Forex traders require leverage, and traders will also use margin, so there are risks involved. Currency prices fluctuate but not by a huge margin, so traders often need leverage to execute a trade. If the trader makes a winning bet, the leverage can help maximize the profits.

However, the leverage can also increase the losses. If the value of a specific currency falls significantly, traders that rely on leverage open themselves up to margin calls, which can force them to sell off their securities. Other than losses, transaction costs can also reduce the profit.

To become a successful Forex trader, you need to be skilled and extremely sharp, as there are many obstacles, and the risk of fraud and misinformation is high. 

Related:   What is Volume in Forex Trading?

What is a Forex Trading Broker?

A Forex broker is an intermediary between the interbank system and the trader. The interbank system is a network of banks that trade with each other. Typically, a broker at Forex will offer the clients prices of banks that have access to forex liquidity and lines of credit.

Most forex brokers will offer prices of several banks and will help clients find the best prices. 

Opening a Forex Trading Account

The process of opening a Forex trading account and a bank account are quite similar, as both require identity verification and paperwork. The entire process usually lasts a few days.

However, brokers also offer demo accounts to their clients, which require minimal paperwork. The demo account will help traders practice trading and prepare them for the tough journey ahead.

Broker’s Reputation

Forex brokers are there to help clients connect with banks that are selling and buying currencies. There are a set of rules and regulations that all brokers need to adhere to. Although the rules and regulations of Forex marketing are strict, traders can still bump into inexperienced brokers and lack information.

The National Forex Association (NFA) follows all the brokers at Forex and can also identify their reputation.

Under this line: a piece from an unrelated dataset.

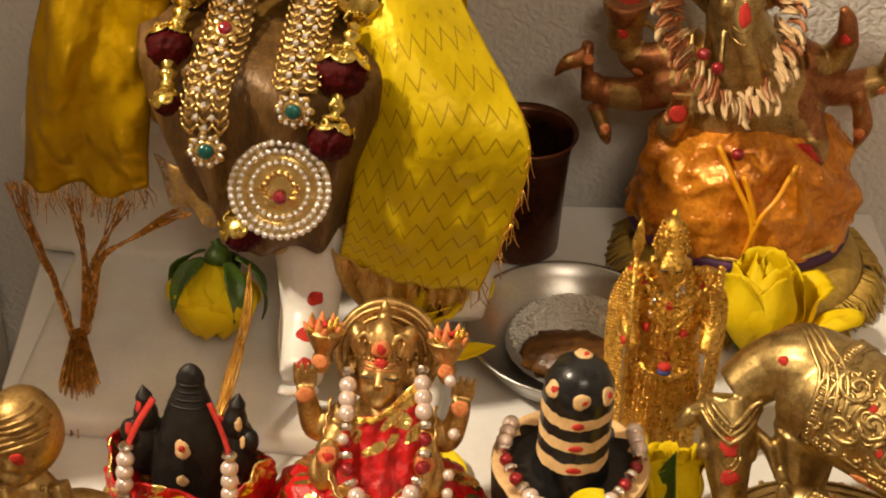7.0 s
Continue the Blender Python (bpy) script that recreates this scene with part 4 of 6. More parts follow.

Before choosing a broker, traders must first ensure that a US authority regulates them. Brokers that are regulated provide information on their websites.

Major Forex Currency Pairings

  • EUR/USD (Euro and US Dollar)
  • USD/JPY (US Dollar and Japanese Yen)
  • GBP/USD (Great Britain Pound and US Dollar)
  • USD/CHF (US Dollar and Swiss Franc

Different Ways of Trading Forex

There are three ways to trade Forex:

  • Spot Market: This is the primary market for trading forex; here, pairings of currencies are swapped, and the exchange rate is determined based on demand and supply.
  • Forward Market: Instead of initiating a trade, traders can have a binding contract with another trader in the forward market. The two parties will also decide the exchange rate, amount of currency, and a future date.
  • Futures Market: Like the forward market, traders can opt for a contract to sell or buy a fixed amount of the currency at a specific exchange rate in the futures market. 
  • Global Trade Growth

What Moves the Forex Market?

Like other marketplaces, the price of the currencies is determined by their supply and demand. However, other factors in the forex market need to be considered. For example, sometimes, demand for a certain currency can be influenced by the political climate of the country, economic growth, and interest rates.

How to Make Money in Stocks?

The more time you spend in the Stock market, the more dividend you will collect. This is because the best firms increase their profits over time and are rewarded by investors to increase the stock price. The higher price results in a higher return for the investors.

 However, you will need a brokerage account; click here to set up one in fifteen minutes. If you are not regularly investing in the stock market, you will miss out on the dividends because you will miss out on the critical payout points in the calendar. 

Related:   What Leverage Should I use for Forex?

Consider this, over the past fifteen years (until 2017), the return for the full-time investors was 9.9 % yearly. However:

  • If you missed out on even the ten best days in the period, the return dropped by 5 %.
  • If you miss the twenty best days in the period, the return will plummet by 2 %.
  • If you missed the thirty best days in the period, the return would fall by -0.4 %.

To make long-term profits in the stock market, you need to stay invested all the time. No one can predict the best payout days in the calendar, but you will not miss out on the opportunity by staying involved in the market. 

Frequently Asked Questions (FAQ) About the Forex Market

  1. Who owns Forex, and where is it located?

Forex does not have a particular owner; it is an interbank market, which means transactions occur between a seller and a buyer. Therefore, as long as the current banking system exists, Forex will exist as a specific government or country that does not run it.

  1. Working Hours of Forex?

Forex opens at 22:00 GMT on Sunday (Australian trading session opens) and closes on Friday 22:00 GMT (US trading session closes)

  1. How Much Money is Needed to Start Forex?

Some traders start trading with just a dollar; however, the starting amount varies from 100 to 100,000 dollars. 

  1. Best Strategy for Forex?

No one strategy is better than the other one; traders must develop new strategies all the time. Some Forex strategies are only beneficial in the short term.

  1. Can I Lose more than What I Invest in Forex?

Not really; the broker will not let the trader face huge losses and will not allow the loss to be greater than the amount in the trading account. 

Is Forex Trading Right for You?

Forex trading has its pros and cons, if you get lucky, you can earn a fortune, but there are risks involved. Nevertheless, the currency market as a whole has made people millionaires, so with the right guidance, anything is possible. However, traders must first learn the techniques and methods of Forex trading and develop a winning strategy.

Conclusion

In this article, we started by explaining what happens in the Forex market, but our main focus was on how much can you earn? And the conclusion is simple: we don’t know. We can only make speculations and predictions, but it all depends on the trader and the factors at the end of the day.

We also discussed what day trading is and how much you can earn as a day trader. Most day traders keep their income confidential, so we don’t know the actual figure. The best way of earning a profit from the Forex market is by staying up to date, sharpening the skills, and gaining knowledge regularly.